[What the task asks]: Can you find the lines of the listing that include "kind" and copy every one?

[Extracted entries]:
····················

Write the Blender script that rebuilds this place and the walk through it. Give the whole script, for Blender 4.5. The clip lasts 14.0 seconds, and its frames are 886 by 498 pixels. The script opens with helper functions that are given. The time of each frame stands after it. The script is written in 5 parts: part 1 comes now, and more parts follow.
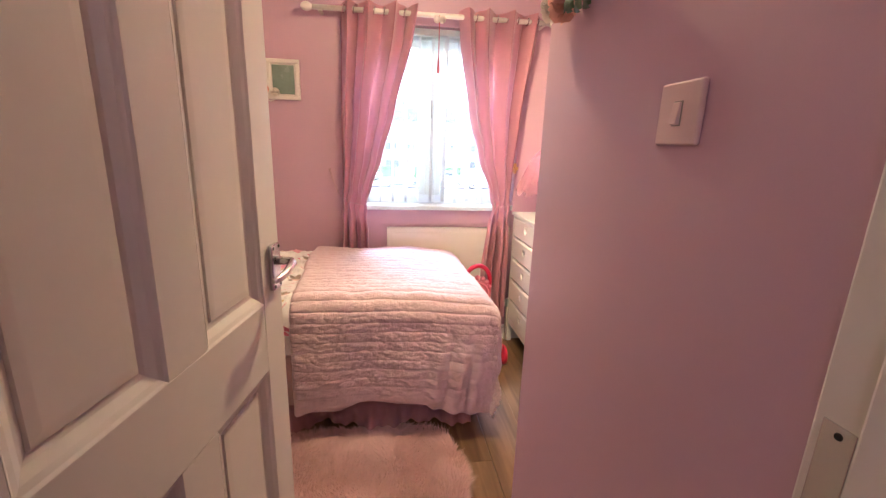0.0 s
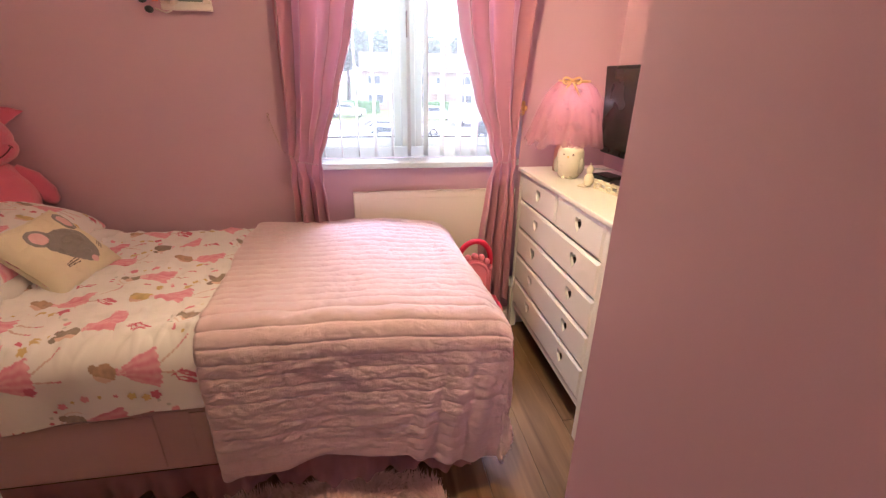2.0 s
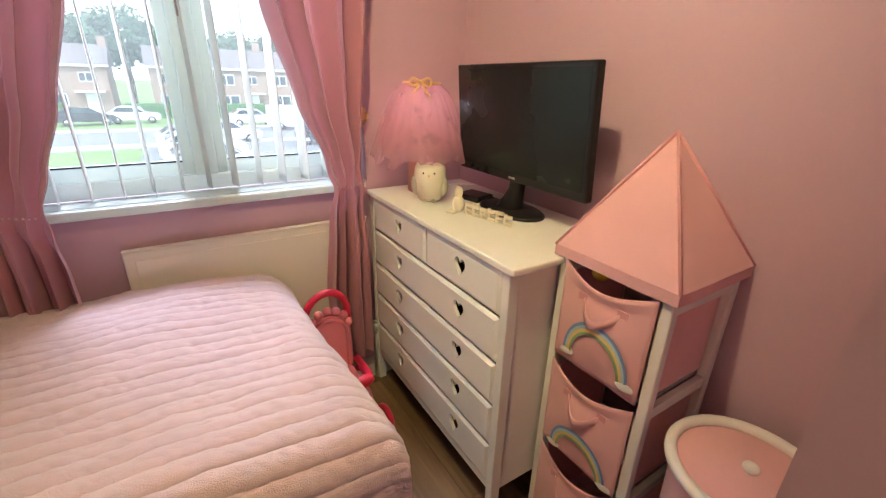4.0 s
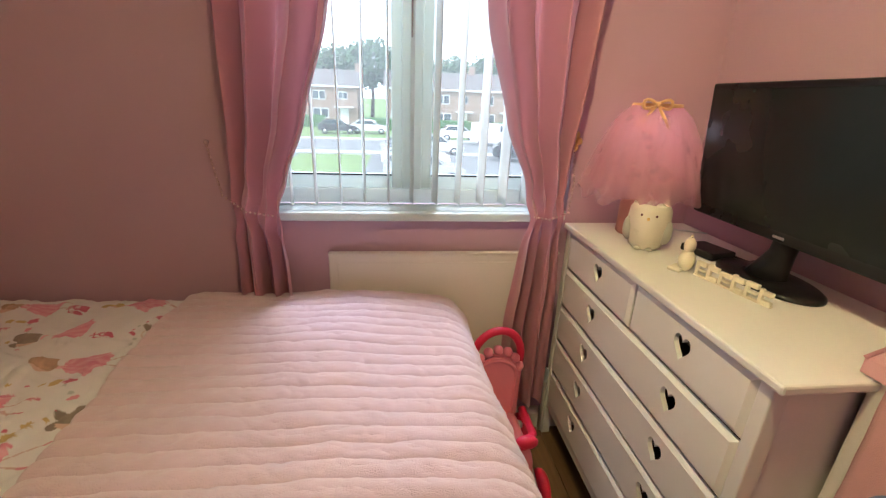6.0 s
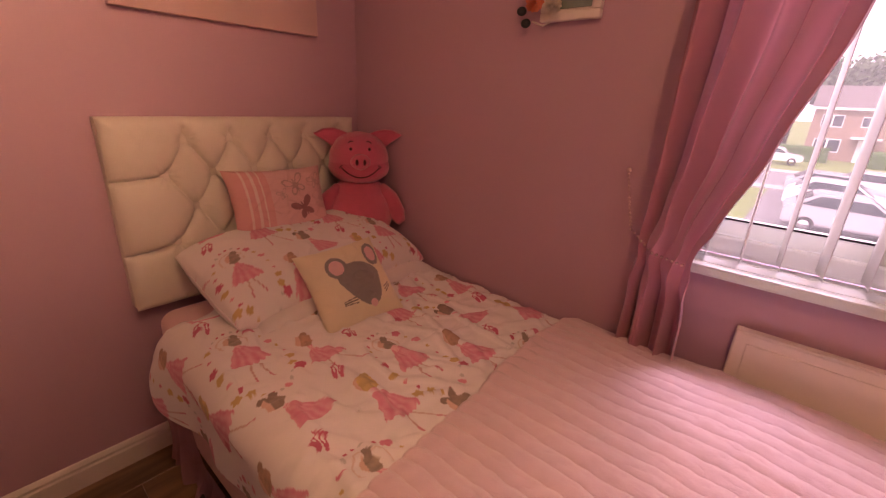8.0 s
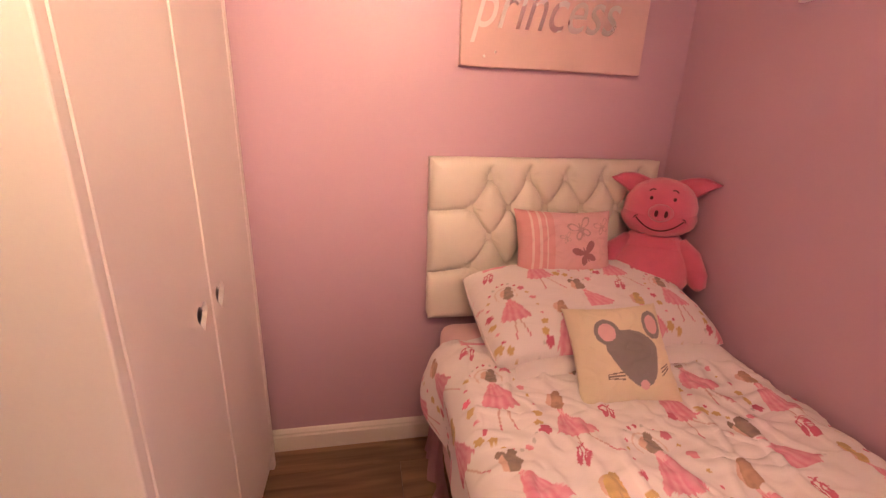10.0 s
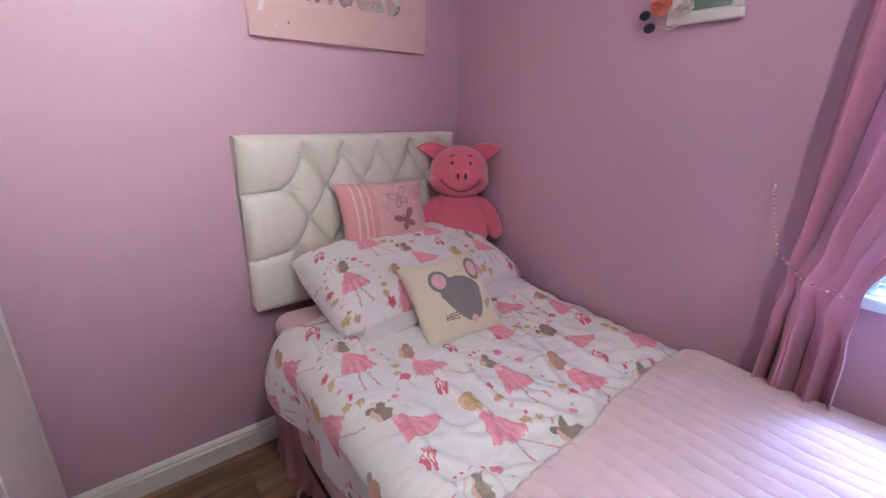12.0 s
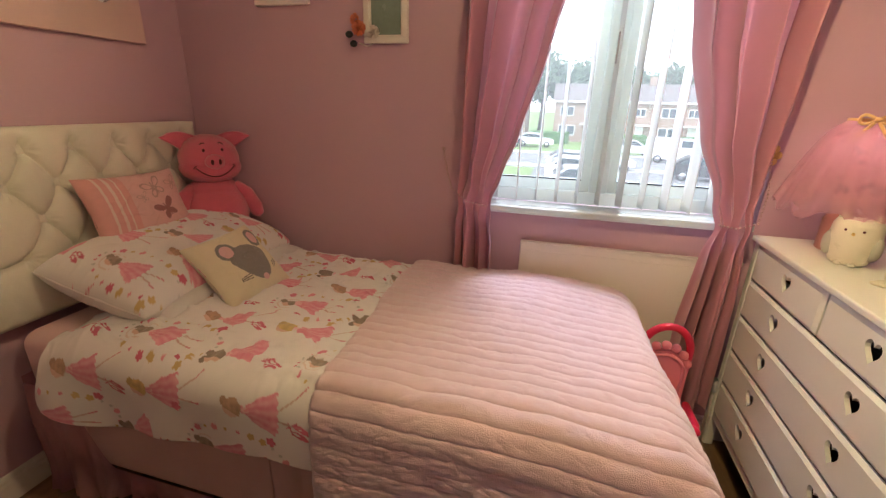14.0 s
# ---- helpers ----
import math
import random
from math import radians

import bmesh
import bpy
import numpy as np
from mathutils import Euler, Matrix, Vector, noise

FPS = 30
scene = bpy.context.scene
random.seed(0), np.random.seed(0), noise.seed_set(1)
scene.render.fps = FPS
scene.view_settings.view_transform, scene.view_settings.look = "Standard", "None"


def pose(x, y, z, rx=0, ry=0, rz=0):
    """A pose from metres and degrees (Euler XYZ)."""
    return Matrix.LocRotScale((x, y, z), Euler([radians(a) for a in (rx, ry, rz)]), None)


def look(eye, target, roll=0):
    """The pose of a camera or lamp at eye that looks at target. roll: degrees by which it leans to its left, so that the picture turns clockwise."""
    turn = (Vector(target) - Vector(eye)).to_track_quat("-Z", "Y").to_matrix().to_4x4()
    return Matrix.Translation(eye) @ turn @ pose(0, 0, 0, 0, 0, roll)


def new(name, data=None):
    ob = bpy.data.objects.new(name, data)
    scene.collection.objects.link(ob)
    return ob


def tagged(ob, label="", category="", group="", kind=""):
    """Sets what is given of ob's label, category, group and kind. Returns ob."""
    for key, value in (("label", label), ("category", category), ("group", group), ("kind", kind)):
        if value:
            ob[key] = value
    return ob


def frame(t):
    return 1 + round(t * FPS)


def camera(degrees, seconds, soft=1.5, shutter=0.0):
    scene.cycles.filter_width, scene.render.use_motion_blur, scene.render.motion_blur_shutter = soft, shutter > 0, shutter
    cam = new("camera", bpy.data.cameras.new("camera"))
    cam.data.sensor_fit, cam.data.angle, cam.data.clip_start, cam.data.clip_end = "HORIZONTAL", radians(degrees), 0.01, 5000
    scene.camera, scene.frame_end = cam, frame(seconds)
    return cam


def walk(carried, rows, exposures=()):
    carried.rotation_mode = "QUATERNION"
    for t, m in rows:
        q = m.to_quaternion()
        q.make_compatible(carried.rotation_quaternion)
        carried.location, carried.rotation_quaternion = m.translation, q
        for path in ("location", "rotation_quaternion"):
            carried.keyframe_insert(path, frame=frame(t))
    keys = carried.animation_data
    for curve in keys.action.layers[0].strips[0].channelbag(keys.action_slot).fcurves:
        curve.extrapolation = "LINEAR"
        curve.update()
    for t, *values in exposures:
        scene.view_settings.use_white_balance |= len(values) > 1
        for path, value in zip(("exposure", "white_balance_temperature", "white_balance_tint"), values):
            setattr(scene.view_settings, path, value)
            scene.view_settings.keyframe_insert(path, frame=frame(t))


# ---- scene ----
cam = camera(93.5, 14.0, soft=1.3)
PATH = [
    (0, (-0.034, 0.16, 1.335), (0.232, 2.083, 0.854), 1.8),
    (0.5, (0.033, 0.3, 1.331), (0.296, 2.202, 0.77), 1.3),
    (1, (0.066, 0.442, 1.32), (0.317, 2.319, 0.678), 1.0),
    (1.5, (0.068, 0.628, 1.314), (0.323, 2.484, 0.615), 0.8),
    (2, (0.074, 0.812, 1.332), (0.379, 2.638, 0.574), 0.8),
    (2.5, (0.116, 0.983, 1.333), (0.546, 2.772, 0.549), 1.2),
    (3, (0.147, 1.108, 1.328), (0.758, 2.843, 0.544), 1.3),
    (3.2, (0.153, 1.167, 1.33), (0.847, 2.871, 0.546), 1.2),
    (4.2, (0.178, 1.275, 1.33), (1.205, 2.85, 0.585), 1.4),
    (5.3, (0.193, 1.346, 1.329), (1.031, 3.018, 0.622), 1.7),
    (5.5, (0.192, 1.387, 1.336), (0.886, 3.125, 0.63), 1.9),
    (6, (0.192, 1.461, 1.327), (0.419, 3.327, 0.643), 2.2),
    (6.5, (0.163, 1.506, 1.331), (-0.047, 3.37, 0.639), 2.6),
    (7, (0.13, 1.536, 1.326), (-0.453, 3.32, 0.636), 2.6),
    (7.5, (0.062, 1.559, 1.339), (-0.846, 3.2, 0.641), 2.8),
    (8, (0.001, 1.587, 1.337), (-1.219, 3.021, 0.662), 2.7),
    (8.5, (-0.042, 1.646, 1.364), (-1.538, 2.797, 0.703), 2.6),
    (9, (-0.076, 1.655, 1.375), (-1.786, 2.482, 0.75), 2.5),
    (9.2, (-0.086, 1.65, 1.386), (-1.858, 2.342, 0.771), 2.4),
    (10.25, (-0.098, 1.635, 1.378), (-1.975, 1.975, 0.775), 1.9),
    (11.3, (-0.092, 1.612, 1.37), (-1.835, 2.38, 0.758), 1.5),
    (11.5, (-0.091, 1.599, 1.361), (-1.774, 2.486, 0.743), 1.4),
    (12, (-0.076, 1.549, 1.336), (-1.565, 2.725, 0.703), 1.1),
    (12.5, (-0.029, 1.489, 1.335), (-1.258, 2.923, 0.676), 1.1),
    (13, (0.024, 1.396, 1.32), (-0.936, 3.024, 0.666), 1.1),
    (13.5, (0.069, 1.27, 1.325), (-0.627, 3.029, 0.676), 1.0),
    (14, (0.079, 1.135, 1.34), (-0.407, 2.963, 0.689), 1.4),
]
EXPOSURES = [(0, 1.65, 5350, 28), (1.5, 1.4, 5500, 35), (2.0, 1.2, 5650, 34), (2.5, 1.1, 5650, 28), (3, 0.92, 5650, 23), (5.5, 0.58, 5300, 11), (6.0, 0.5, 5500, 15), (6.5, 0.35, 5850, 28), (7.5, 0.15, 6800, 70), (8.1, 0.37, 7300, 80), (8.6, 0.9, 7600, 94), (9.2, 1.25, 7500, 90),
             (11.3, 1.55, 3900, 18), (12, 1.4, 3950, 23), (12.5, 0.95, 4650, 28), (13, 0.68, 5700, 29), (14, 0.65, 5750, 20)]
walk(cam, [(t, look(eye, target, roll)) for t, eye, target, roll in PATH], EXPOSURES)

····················

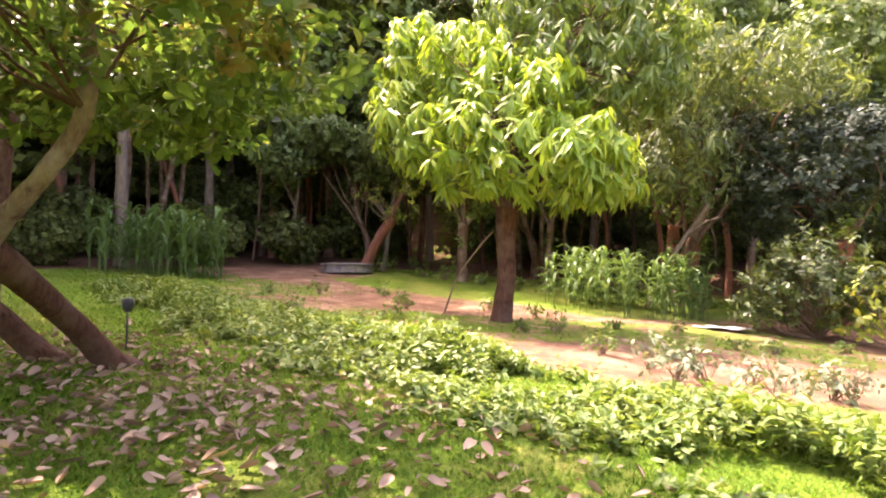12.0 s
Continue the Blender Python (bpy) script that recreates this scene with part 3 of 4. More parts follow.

····················

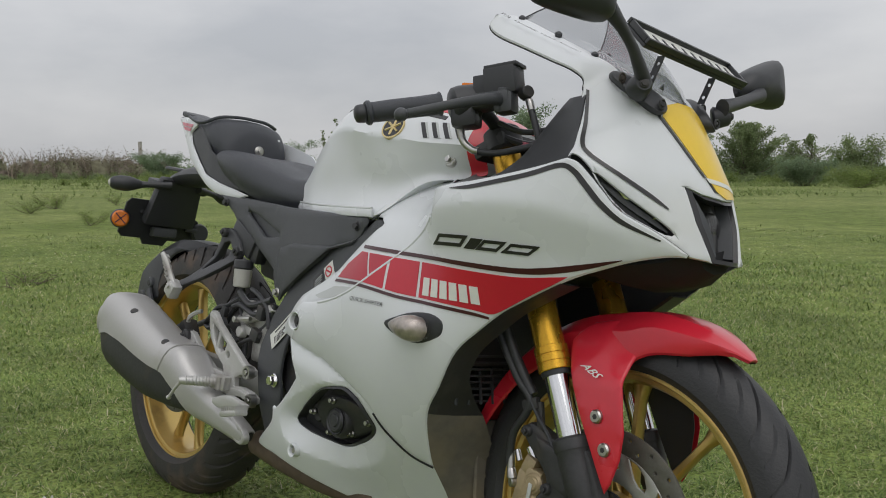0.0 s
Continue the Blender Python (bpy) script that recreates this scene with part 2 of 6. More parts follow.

····················

[Exercise response]:
def tagged(ob, label="", category="", group="", kind=""):
    """Sets what is given of ob's label, category, group and kind. Returns ob."""
    for key, value in (("label", label), ("category", category), ("group", group), ("kind", kind)):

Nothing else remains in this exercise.